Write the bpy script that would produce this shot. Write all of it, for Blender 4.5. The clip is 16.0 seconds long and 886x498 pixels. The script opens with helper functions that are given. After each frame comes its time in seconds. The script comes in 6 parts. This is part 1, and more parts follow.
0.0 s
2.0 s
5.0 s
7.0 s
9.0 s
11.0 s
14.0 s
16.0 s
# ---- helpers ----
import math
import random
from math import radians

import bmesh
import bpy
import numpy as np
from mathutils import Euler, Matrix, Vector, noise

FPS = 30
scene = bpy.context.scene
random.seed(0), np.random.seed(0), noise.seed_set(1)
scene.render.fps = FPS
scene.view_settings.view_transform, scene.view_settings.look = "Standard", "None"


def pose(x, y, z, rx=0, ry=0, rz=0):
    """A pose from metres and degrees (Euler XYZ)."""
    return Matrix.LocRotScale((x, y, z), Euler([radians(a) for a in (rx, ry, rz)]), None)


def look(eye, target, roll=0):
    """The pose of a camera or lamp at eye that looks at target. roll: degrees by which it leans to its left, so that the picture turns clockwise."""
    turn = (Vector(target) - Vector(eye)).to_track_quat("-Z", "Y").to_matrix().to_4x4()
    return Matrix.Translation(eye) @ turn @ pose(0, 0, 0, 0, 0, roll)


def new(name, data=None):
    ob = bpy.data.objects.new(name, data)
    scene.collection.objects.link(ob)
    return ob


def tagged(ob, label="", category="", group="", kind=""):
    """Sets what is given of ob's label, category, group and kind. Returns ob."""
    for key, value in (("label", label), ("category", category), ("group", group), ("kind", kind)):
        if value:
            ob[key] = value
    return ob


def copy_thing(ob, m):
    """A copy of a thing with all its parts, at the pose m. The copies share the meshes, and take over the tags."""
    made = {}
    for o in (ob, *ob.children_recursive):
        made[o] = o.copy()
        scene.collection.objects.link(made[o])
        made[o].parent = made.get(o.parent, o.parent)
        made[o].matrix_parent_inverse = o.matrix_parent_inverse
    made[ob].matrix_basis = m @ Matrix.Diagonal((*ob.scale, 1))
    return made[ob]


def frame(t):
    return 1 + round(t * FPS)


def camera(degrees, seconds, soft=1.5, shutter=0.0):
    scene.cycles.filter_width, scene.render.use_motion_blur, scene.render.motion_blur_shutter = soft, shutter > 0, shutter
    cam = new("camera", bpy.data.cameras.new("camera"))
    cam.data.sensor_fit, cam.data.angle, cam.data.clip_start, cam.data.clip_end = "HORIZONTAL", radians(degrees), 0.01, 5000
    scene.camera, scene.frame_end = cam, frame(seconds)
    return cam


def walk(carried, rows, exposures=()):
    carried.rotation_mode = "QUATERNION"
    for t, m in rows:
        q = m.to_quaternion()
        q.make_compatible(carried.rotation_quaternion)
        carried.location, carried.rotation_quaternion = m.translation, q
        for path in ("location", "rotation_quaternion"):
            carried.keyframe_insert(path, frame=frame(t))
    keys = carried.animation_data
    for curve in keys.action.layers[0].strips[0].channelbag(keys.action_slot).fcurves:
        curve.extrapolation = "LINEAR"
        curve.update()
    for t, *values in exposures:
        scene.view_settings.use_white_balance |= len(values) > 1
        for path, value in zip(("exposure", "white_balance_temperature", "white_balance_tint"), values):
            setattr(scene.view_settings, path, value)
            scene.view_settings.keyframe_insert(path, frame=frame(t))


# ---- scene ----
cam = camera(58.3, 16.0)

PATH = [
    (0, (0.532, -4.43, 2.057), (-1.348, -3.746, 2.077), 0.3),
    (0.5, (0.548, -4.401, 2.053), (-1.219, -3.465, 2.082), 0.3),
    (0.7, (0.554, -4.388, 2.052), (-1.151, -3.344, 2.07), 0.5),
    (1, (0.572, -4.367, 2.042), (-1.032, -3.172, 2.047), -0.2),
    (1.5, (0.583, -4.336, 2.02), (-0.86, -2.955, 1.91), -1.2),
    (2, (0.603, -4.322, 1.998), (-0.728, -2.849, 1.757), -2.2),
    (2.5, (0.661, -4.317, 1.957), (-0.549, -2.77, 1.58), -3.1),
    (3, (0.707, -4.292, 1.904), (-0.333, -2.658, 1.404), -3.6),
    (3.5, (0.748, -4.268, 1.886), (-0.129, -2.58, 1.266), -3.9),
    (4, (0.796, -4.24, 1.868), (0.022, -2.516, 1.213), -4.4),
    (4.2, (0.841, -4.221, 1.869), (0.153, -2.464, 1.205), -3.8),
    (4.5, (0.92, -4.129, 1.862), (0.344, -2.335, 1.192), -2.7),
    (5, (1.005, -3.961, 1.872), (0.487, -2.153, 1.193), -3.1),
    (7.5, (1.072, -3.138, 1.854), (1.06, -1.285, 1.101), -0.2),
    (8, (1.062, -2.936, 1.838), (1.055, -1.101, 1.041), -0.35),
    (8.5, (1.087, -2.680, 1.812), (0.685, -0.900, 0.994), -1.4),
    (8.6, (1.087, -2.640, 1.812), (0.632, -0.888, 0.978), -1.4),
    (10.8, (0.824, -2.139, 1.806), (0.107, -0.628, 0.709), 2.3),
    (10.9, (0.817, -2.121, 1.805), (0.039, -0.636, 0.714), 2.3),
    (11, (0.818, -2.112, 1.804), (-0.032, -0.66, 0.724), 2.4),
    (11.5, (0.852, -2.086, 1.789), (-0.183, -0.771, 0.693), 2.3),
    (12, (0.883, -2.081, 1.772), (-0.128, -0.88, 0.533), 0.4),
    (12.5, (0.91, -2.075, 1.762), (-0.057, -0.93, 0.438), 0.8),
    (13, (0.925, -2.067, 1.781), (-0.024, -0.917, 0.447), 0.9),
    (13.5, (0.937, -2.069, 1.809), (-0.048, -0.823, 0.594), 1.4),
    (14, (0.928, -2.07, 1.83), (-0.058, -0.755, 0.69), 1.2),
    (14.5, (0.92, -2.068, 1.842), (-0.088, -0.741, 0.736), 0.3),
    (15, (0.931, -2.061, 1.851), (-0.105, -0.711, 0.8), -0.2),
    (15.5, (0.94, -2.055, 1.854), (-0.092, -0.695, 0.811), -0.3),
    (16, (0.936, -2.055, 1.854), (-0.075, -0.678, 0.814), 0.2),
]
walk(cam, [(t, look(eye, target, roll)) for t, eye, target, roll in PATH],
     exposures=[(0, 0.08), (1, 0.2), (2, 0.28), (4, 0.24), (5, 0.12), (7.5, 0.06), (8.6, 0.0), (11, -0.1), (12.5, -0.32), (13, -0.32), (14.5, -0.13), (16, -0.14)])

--

→ **WORK TO DO**
Using the data above, reproduce every line exactly.

→ **THE ANSWER**
Write the bpy script that would produce this shot. Write all of it, for Blender 4.5. The clip is 16.0 seconds long and 886x498 pixels. The script opens with helper functions that are given. After each frame comes its time in seconds. The script comes in 6 parts. This is part 1, and more parts follow.
0.0 s
2.0 s
5.0 s
7.0 s
9.0 s
11.0 s
14.0 s
16.0 s
# ---- helpers ----
import math
import random
from math import radians

import bmesh
import bpy
import numpy as np
from mathutils import Euler, Matrix, Vector, noise

FPS = 30
scene = bpy.context.scene
random.seed(0), np.random.seed(0), noise.seed_set(1)
scene.render.fps = FPS
scene.view_settings.view_transform, scene.view_settings.look = "Standard", "None"


def pose(x, y, z, rx=0, ry=0, rz=0):
    """A pose from metres and degrees (Euler XYZ)."""
    return Matrix.LocRotScale((x, y, z), Euler([radians(a) for a in (rx, ry, rz)]), None)


def look(eye, target, roll=0):
    """The pose of a camera or lamp at eye that looks at target. roll: degrees by which it leans to its left, so that the picture turns clockwise."""
    turn = (Vector(target) - Vector(eye)).to_track_quat("-Z", "Y").to_matrix().to_4x4()
    return Matrix.Translation(eye) @ turn @ pose(0, 0, 0, 0, 0, roll)


def new(name, data=None):
    ob = bpy.data.objects.new(name, data)
    scene.collection.objects.link(ob)
    return ob


def tagged(ob, label="", category="", group="", kind=""):
    """Sets what is given of ob's label, category, group and kind. Returns ob."""
    for key, value in (("label", label), ("category", category), ("group", group), ("kind", kind)):
        if value:
            ob[key] = value
    return ob


def copy_thing(ob, m):
    """A copy of a thing with all its parts, at the pose m. The copies share the meshes, and take over the tags."""
    made = {}
    for o in (ob, *ob.children_recursive):
        made[o] = o.copy()
        scene.collection.objects.link(made[o])
        made[o].parent = made.get(o.parent, o.parent)
        made[o].matrix_parent_inverse = o.matrix_parent_inverse
    made[ob].matrix_basis = m @ Matrix.Diagonal((*ob.scale, 1))
    return made[ob]


def frame(t):
    return 1 + round(t * FPS)


def camera(degrees, seconds, soft=1.5, shutter=0.0):
    scene.cycles.filter_width, scene.render.use_motion_blur, scene.render.motion_blur_shutter = soft, shutter > 0, shutter
    cam = new("camera", bpy.data.cameras.new("camera"))
    cam.data.sensor_fit, cam.data.angle, cam.data.clip_start, cam.data.clip_end = "HORIZONTAL", radians(degrees), 0.01, 5000
    scene.camera, scene.frame_end = cam, frame(seconds)
    return cam


def walk(carried, rows, exposures=()):
    carried.rotation_mode = "QUATERNION"
    for t, m in rows:
        q = m.to_quaternion()
        q.make_compatible(carried.rotation_quaternion)
        carried.location, carried.rotation_quaternion = m.translation, q
        for path in ("location", "rotation_quaternion"):
            carried.keyframe_insert(path, frame=frame(t))
    keys = carried.animation_data
    for curve in keys.action.layers[0].strips[0].channelbag(keys.action_slot).fcurves:
        curve.extrapolation = "LINEAR"
        curve.update()
    for t, *values in exposures:
        scene.view_settings.use_white_balance |= len(values) > 1
        for path, value in zip(("exposure", "white_balance_temperature", "white_balance_tint"), values):
            setattr(scene.view_settings, path, value)
            scene.view_settings.keyframe_insert(path, frame=frame(t))


# ---- scene ----
cam = camera(58.3, 16.0)

PATH = [
    (0, (0.532, -4.43, 2.057), (-1.348, -3.746, 2.077), 0.3),
    (0.5, (0.548, -4.401, 2.053), (-1.219, -3.465, 2.082), 0.3),
    (0.7, (0.554, -4.388, 2.052), (-1.151, -3.344, 2.07), 0.5),
    (1, (0.572, -4.367, 2.042), (-1.032, -3.172, 2.047), -0.2),
    (1.5, (0.583, -4.336, 2.02), (-0.86, -2.955, 1.91), -1.2),
    (2, (0.603, -4.322, 1.998), (-0.728, -2.849, 1.757), -2.2),
    (2.5, (0.661, -4.317, 1.957), (-0.549, -2.77, 1.58), -3.1),
    (3, (0.707, -4.292, 1.904), (-0.333, -2.658, 1.404), -3.6),
    (3.5, (0.748, -4.268, 1.886), (-0.129, -2.58, 1.266), -3.9),
    (4, (0.796, -4.24, 1.868), (0.022, -2.516, 1.213), -4.4),
    (4.2, (0.841, -4.221, 1.869), (0.153, -2.464, 1.205), -3.8),
    (4.5, (0.92, -4.129, 1.862), (0.344, -2.335, 1.192), -2.7),
    (5, (1.005, -3.961, 1.872), (0.487, -2.153, 1.193), -3.1),
    (7.5, (1.072, -3.138, 1.854), (1.06, -1.285, 1.101), -0.2),
    (8, (1.062, -2.936, 1.838), (1.055, -1.101, 1.041), -0.35),
    (8.5, (1.087, -2.680, 1.812), (0.685, -0.900, 0.994), -1.4),
    (8.6, (1.087, -2.640, 1.812), (0.632, -0.888, 0.978), -1.4),
    (10.8, (0.824, -2.139, 1.806), (0.107, -0.628, 0.709), 2.3),
    (10.9, (0.817, -2.121, 1.805), (0.039, -0.636, 0.714), 2.3),
    (11, (0.818, -2.112, 1.804), (-0.032, -0.66, 0.724), 2.4),
    (11.5, (0.852, -2.086, 1.789), (-0.183, -0.771, 0.693), 2.3),
    (12, (0.883, -2.081, 1.772), (-0.128, -0.88, 0.533), 0.4),
    (12.5, (0.91, -2.075, 1.762), (-0.057, -0.93, 0.438), 0.8),
    (13, (0.925, -2.067, 1.781), (-0.024, -0.917, 0.447), 0.9),
    (13.5, (0.937, -2.069, 1.809), (-0.048, -0.823, 0.594), 1.4),
    (14, (0.928, -2.07, 1.83), (-0.058, -0.755, 0.69), 1.2),
    (14.5, (0.92, -2.068, 1.842), (-0.088, -0.741, 0.736), 0.3),
    (15, (0.931, -2.061, 1.851), (-0.105, -0.711, 0.8), -0.2),
    (15.5, (0.94, -2.055, 1.854), (-0.092, -0.695, 0.811), -0.3),
    (16, (0.936, -2.055, 1.854), (-0.075, -0.678, 0.814), 0.2),
]
walk(cam, [(t, look(eye, target, roll)) for t, eye, target, roll in PATH],
     exposures=[(0, 0.08), (1, 0.2), (2, 0.28), (4, 0.24), (5, 0.12), (7.5, 0.06), (8.6, 0.0), (11, -0.1), (12.5, -0.32), (13, -0.32), (14.5, -0.13), (16, -0.14)])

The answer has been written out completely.